期刊名称:IEEE Transactions on Emerging Topics in Computing
印刷版ISSN:2168-6750
出版年度:2017
卷号:5
期号:4
页码:551-562
DOI:10.1109/TETC.2016.2520888
出版社:IEEE Publishing
摘要:Object detection applications often require the algorithms to execute on embedded processing platforms, such as multiprocessor SoCs. One way these algorithms can search input images for objects-of-interest is by consulting a detection library that contains a list of features describing the objects. The processing of large volumes of image data and consultation with a library can decrease the performance of processing platforms, as contention for cache-able resources leads to varied data locality and reuse: software-based techniques have been investigated in the literature with varied success. This paper addresses this issue head-on through a novel hardware accelerator designed to overcome the disadvantages of shared resources contention while optimizing on-chip memory consumption.
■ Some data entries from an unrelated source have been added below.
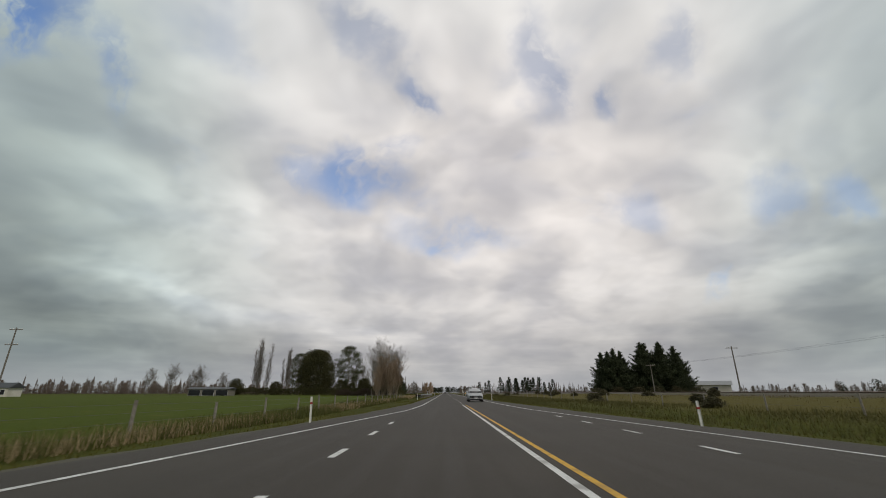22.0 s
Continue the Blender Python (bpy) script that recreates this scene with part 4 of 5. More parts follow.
LEFT_POSTS = [(-3.9, 14.4)] + [(-5.35, y) for y in np.arange(169.3, 425, 18.7)] + [(-4.7, 466), (-4.4, 543), (-4.9, 633), (-4.3, 688), (-3.9, 790.5), (-3.7, 874.5), (-3.8, 960), (-3.8, 1050)]
RIGHT_POSTS = [(12.8, 11), (12.9, 112), (10.9, 200), (9.6, 273), (8.2, 335), (7.4, 396), (7.4, 440), (7.4, 505), (7.8, 542), (8.6, 631), (7.3, 684), (7.2, 783), (7.2, 875), (7.2, 960), (7.2, 1050)]
for x, y in LEFT_POSTS + RIGHT_POSTS:
    marker_post(x, y, rng.uniform(-3, 3))
# a knocked-down marker post in pieces, and a bent stub by the sign
for x, y, ln, rz, up in ((-4.9, 95.6, 0.62, 8, 4), (-5.1, 91.6, 0.34, 70, 35), (-6.2, 90.2, 0.25, 15, 5), (-5.4, 99.0, 0.14, 40, 5), (-5.3, 112.6, 0.5, 100, 62)):
    ob = thing("post_fragment", "broken white piece of a knocked-down marker post", "debris", (x, y, gz(x, y) + 0.03), rz, "broken post")
    a = radians(up)
    part("shard", rod((0, 0, 0), (ln * math.cos(a), 0, ln * math.sin(a)), 0.035, 0.025, 6), "white_plastic", ob)


def lettering(text, size, material, parent, at, rx=90, rz=0, name="lettering", depth=0.004, align="CENTER", bold=0.0):
    c = bpy.data.curves.new("text", "FONT")
    c.body, c.size, c.align_x, c.align_y, c.extrude, c.offset = text, size, align, "CENTER", depth, bold
    tmp = bpy.data.objects.new("text", c)
    me = bpy.data.meshes.new_from_object(tmp)
    bpy.data.objects.remove(tmp)
    me.materials.append(MATS[material])
    ob = new(name, me)
    ob.parent = parent
    ob.matrix_basis = pose(*at, rx, 0, rz)
    return ob


def diamond_sign(x, y, half, low, symbol, label, plate=None, rz=0.0):
    """A yellow diamond on a white post; symbol gives black outlines on its face."""
    ob = thing("warning_sign", label, "road sign", (x, y, gz(x, y) - 0.05), rz)
    top = low + 2 * half
    part("post", box((-0.05, 0.02, -0.2), (0.05, 0.12, top - 0.1), 0.01), "white_plastic", ob)
    c = low + half
    r = 0.93
    part("plate", prism([(0, c - half), (half, c), (0, c + half), (-half, c)], -0.012, 0.012, "y"), "sign_black", ob, "black border plate")
    part("face", prism([(0, c - half * r), (half * r, c), (0, c + half * r), (-half * r, c)], -0.018, -0.013, "y"), "sign_yellow", ob, "yellow diamond face")
    for outline in symbol:
        part("symbol", prism([(a * half, c + b * half) for a, b in outline], -0.025, -0.019, "y"), "sign_black", ob)
    if plate:
        lo, hi, w = plate
        part("panel", box((-w, -0.015, lo), (w, 0.015, hi)), "sign_yellow", ob, "orange supplementary panel")
        part("symbol", box((-w * 0.6, -0.022, lo + (hi - lo) * 0.35), (w * 0.6, -0.016, lo + (hi - lo) * 0.5)), "sign_black", ob)
        part("symbol", box((-w * 0.5, -0.022, lo + (hi - lo) * 0.6), (w * 0.5, -0.016, lo + (hi - lo) * 0.75)), "sign_black", ob)
    return ob


MERGE = [[(-0.34, -0.42), (-0.22, -0.42), (-0.10, 0.40), (-0.20, 0.40)], [(0.22, -0.42), (0.34, -0.42), (0.20, 0.40), (0.10, 0.40)], [(-0.04, -0.4), (0.04, -0.4), (0.03, -0.15), (-0.03, -0.15)], [(-0.035, 0.0), (0.035, 0.0), (0.025, 0.2), (-0.025, 0.2)]]
TRAIN = [[(-0.45, -0.12), (0.45, -0.02), (0.42, 0.18), (-0.10, 0.12), (-0.12, 0.24), (-0.40, 0.2)], [(-0.3, -0.26), (-0.18, -0.26), (-0.18, -0.12), (-0.3, -0.14)], [(0.1, -0.22), (0.22, -0.2), (0.22, -0.06), (0.1, -0.08)]]
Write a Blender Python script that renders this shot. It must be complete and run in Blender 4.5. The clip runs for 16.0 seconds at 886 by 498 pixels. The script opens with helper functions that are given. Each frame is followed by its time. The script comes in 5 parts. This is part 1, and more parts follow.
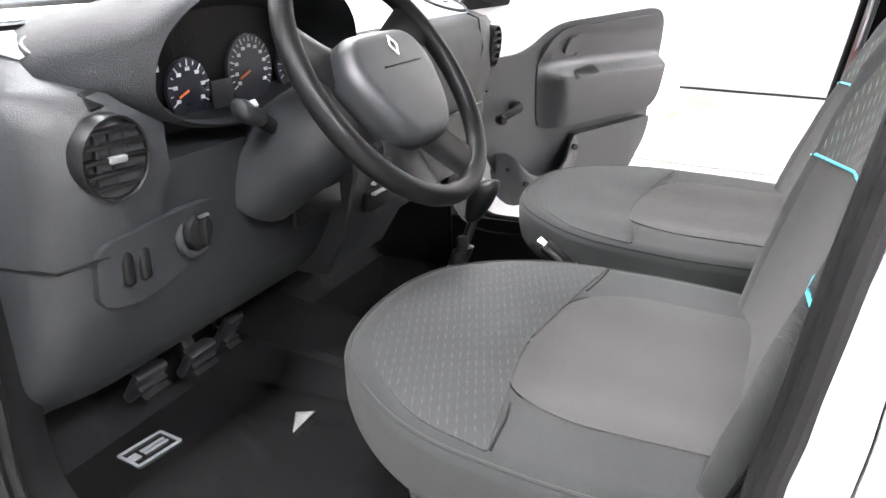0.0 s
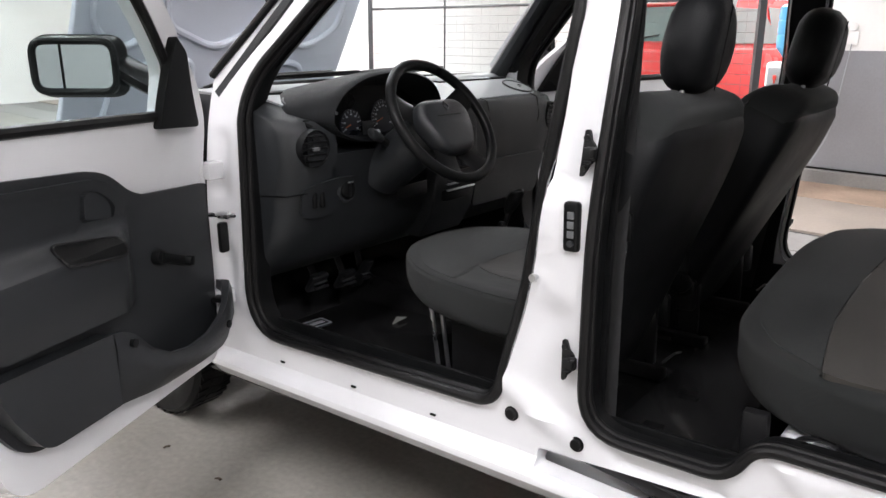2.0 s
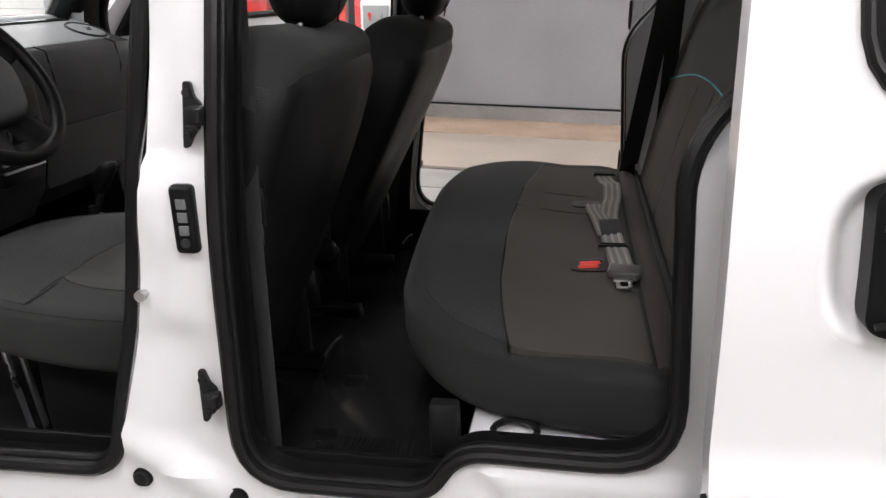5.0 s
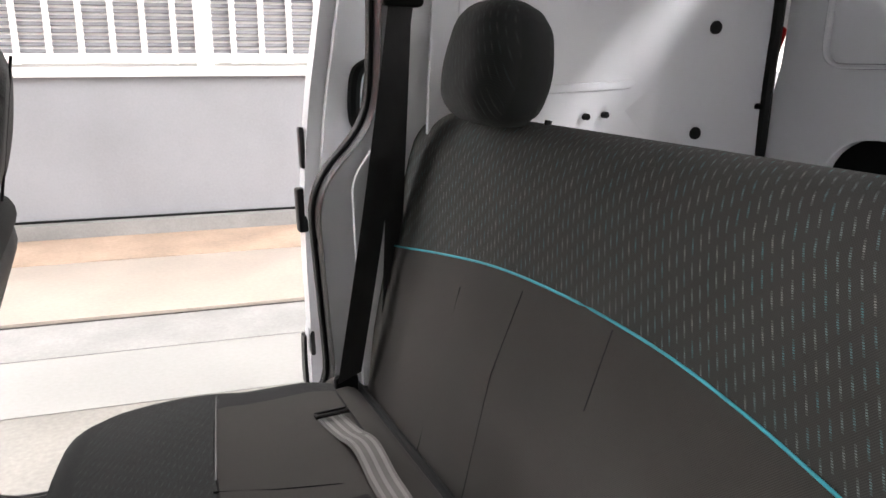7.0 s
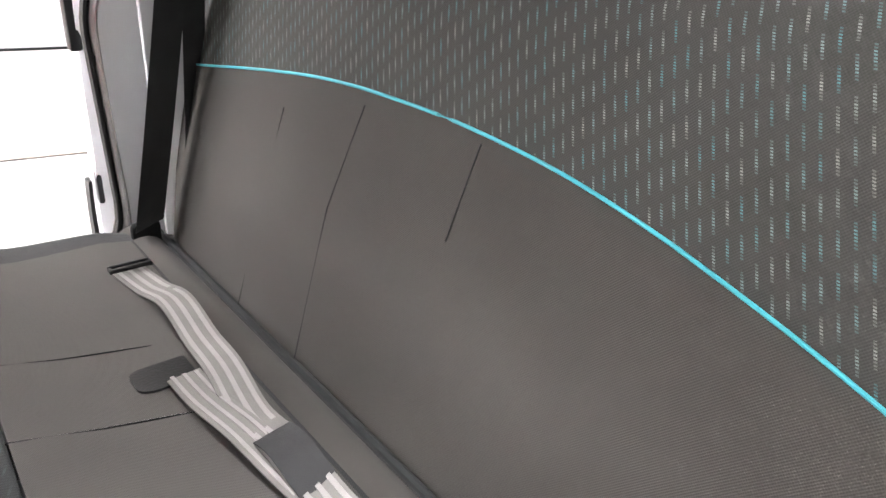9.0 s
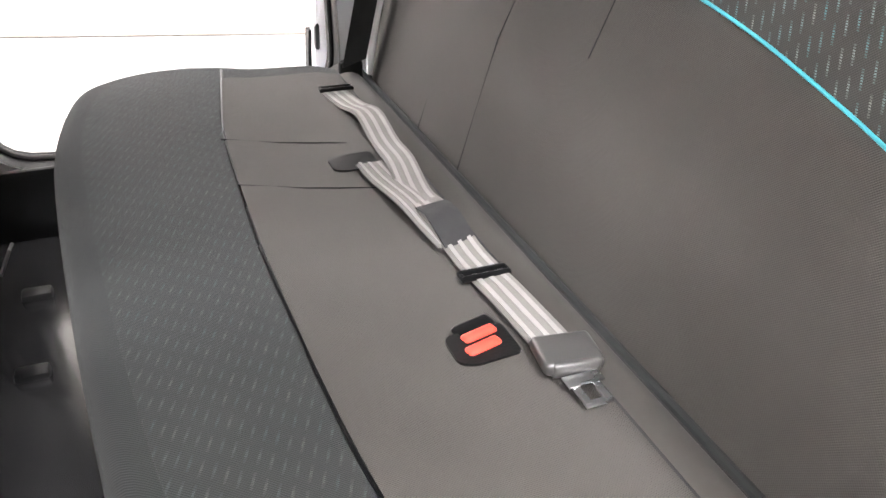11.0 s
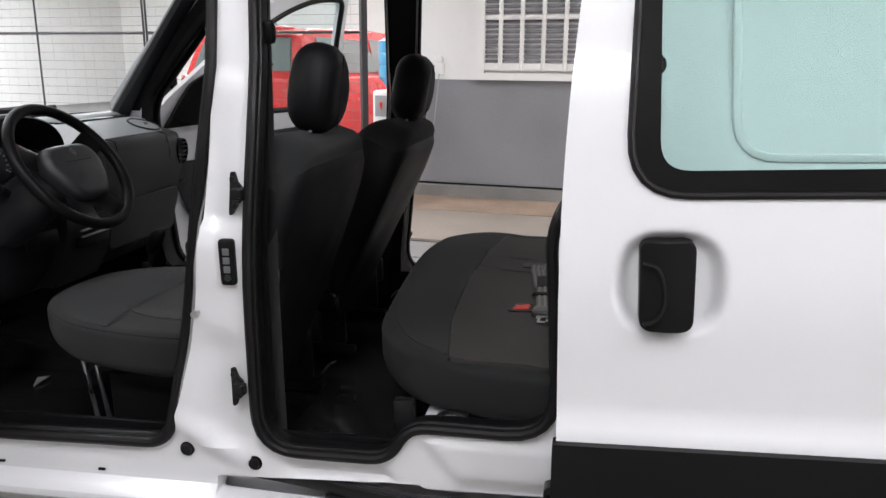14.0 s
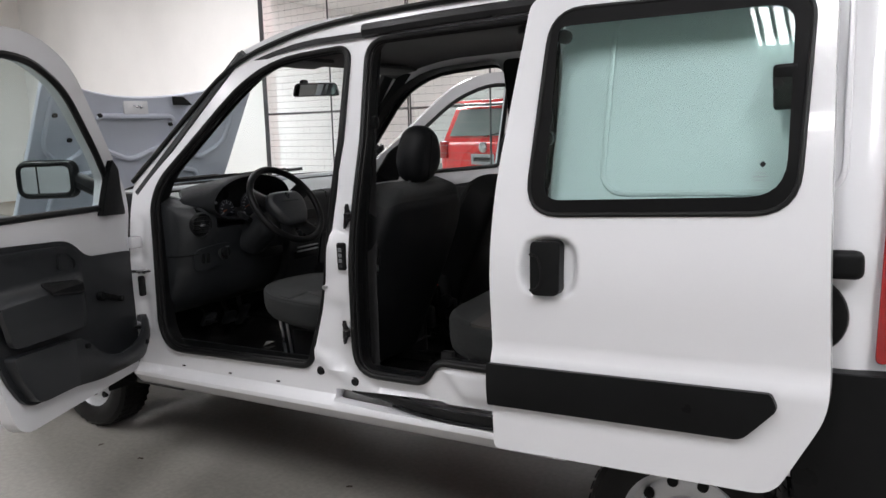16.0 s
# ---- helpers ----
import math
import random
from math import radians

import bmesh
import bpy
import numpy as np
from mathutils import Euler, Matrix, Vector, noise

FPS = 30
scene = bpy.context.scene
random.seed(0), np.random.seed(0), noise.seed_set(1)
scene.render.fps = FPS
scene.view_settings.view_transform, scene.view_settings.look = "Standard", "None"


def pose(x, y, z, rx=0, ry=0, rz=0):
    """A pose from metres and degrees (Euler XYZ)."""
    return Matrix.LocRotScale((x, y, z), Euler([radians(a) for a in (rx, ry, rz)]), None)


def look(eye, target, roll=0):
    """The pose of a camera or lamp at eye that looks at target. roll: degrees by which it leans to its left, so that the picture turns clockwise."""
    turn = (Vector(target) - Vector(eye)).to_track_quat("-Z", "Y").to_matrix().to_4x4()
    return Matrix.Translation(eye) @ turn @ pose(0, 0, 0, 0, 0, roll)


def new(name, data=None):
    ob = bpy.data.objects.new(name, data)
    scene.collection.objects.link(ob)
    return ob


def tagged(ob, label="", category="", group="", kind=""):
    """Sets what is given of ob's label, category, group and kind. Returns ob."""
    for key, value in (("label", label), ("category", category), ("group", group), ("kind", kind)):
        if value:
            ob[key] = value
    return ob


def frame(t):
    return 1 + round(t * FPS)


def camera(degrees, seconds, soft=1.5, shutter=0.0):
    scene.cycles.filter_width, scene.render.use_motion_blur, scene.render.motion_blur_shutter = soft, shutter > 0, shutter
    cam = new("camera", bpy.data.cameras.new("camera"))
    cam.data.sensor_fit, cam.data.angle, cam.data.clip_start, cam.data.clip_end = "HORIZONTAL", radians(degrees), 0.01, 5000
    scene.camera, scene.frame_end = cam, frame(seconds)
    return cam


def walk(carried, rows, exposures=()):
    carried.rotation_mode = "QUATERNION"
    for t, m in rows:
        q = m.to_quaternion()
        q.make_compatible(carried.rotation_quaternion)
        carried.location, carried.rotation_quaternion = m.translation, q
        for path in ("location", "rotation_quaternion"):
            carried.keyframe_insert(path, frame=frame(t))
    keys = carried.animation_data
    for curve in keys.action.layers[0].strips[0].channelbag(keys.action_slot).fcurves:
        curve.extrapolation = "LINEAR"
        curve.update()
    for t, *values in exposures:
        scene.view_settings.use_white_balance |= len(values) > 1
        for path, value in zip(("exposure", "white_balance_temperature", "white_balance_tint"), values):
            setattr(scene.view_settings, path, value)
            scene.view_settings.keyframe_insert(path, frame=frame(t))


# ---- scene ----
cam = camera(60.1, 16.0)
EXPOSURES = [(0, 1.95, 6500, 15), (0.5, 1.15, 6500, 15), (1, 0.25, 6500, 15), (1.5, -0.25, 6500, 15), (2.5, -0.45, 6600, 15), (3, -0.65, 6600, 15), (5.5, -0.4, 6700, 15), (6, 0.15, 6700, 15), (6.5, 0.55, 6700, 15), (7.5, 0.6, 6550, 14), (8, 0.9, 6550, 14), (8.5, 1.45, 6550, 14), (9, 1.9, 6600, 15), (10, 2.15, 6700, 15), (12.5, 0.45, 6500, 15), (13, -0.4, 6450, 14), (13.5, -0.8, 6450, 14), (14.5, -0.98, 6450, 14), (15, -1.05, 6500, 14), (16, -1.25, 6500, 14)]
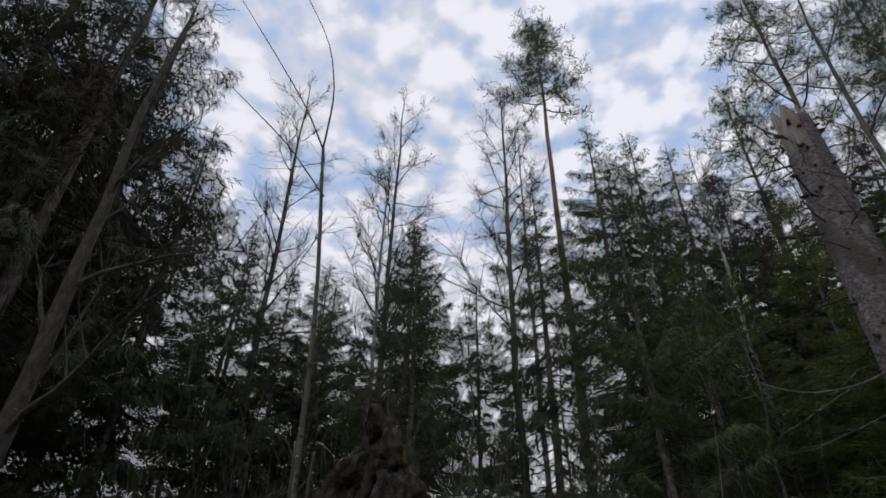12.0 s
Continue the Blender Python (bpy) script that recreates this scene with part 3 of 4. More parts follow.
def root_slab():
    """The upturned root crown: a tall ragged slab of rotten wood with deep upright furrows, closed at the back."""
    nu, nv = 80, 190
    off = Vector((7.0, 3.0, 1.0))
    v = np.zeros((2, nv + 1, nu + 1, 3))
    for side in (0, 1):
        for k in range(nv + 1):
            z = 3.45 * k / nv
            half = np.interp(z, [0, 0.5, 1.0, 1.5, 1.9, 2.5, 3.0, 3.3, 3.45], [0.62, 0.56, 0.46, 0.40, 0.30, 0.27, 0.19, 0.12, 0.04])
            for m in range(nu + 1):
                u = 2 * m / nu - 1
                edge = 1 + 0.42 * noise.noise(Vector((3 * np.sign(u), z * 2.6, 0)) + off) + 0.28 * noise.noise(Vector((np.sign(u), z * 8, 4)))
                y = u * half * edge - 0.05 + 0.07 * math.sin(2.2 * z)
                yw = y + 0.13 * noise.noise(Vector((z * 1.9, y * 2, 6.0))) + 0.05 * noise.noise(Vector((z * 5, y * 5, 8.0)))
                ridge = 1 - abs(noise.noise(Vector((yw * 3.2, z * 0.9, 2.0)) + off)) * 2.4
                ridge2 = 1 - abs(noise.noise(Vector((yw * 8.5, z * 2.4, 5.0)) + off)) * 2.0
                fine_grain = noise.noise(Vector((yw * 26, z * 11, 1.0))) + 0.7 * noise.noise(Vector((yw * 50, z * 34, 7.0)))
                pit = noise.noise(Vector((y * 2.6, z * 2.3, 9.0))) - 0.5 * max(0.0, noise.noise(Vector((y * 6.5, z * 5.0, 3.0))) - 0.12) * 3
                bulge = math.sqrt(max(0.0, 1 - u * u))
                if side == 0:
                    x = bulge * (0.08 + 0.17 * ridge + 0.09 * ridge2 + 0.5 * min(0.12, pit) + 0.028 * fine_grain + 0.10 * (1 - z / 3.45))
                else:
                    x = -bulge * (0.14 + 0.05 * ridge)
                v[side, k, m] = (x, y + 0.03 * noise.noise(Vector((z * 6, y * 6, 1))), z * (1 - 0.16 * abs(u) ** 2 * (z > 2.9)) + 0.05 * ridge2 + (0.22 * noise.noise(Vector((y * 14, 3, 3))) if z > 3.1 else 0))
    i, j = np.meshgrid(np.arange(nv), np.arange(nu), indexing="ij")
    A = i * (nu + 1) + j
    f = np.concatenate([np.stack([A, A + 1, A + nu + 2], -1).reshape(-1, 3), np.stack([A, A + nu + 2, A + nu + 1], -1).reshape(-1, 3)])
    g = Geo()
    g.put(v[0].reshape(-1, 3), f)
    g.put(v[1].reshape(-1, 3), f[:, ::-1])
    return g.mesh("root_plate", M_ROOT, True)


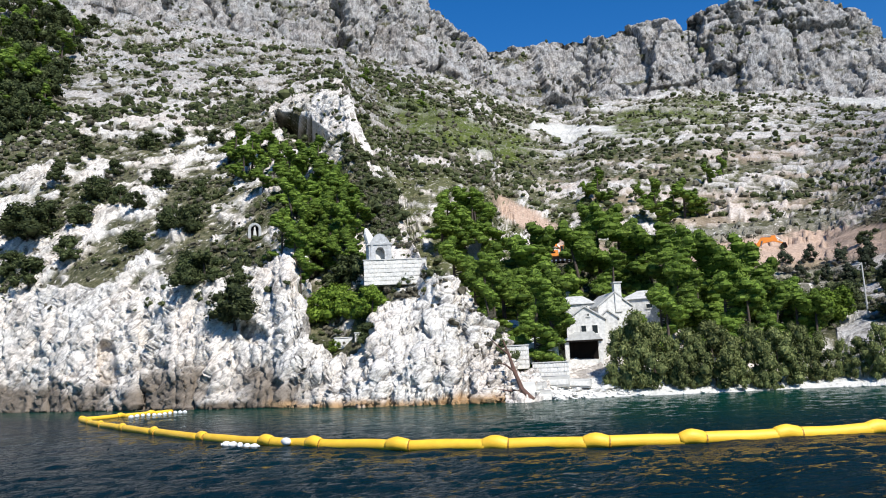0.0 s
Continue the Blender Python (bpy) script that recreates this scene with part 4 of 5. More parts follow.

Detection libraries are compressed and stored onchip within the accelerator that decompresses the data and writes it to dedicated dual-port memories ensuring optimal library data locality and reuse for all processors. By allowing the accelerator to manipulate library data, application performance can be improved by reducing the computation carried out by processors. Our evaluation revealed that by eliminating contention within caches, the application performance was drastically improved without over-consuming on-chip resources or power.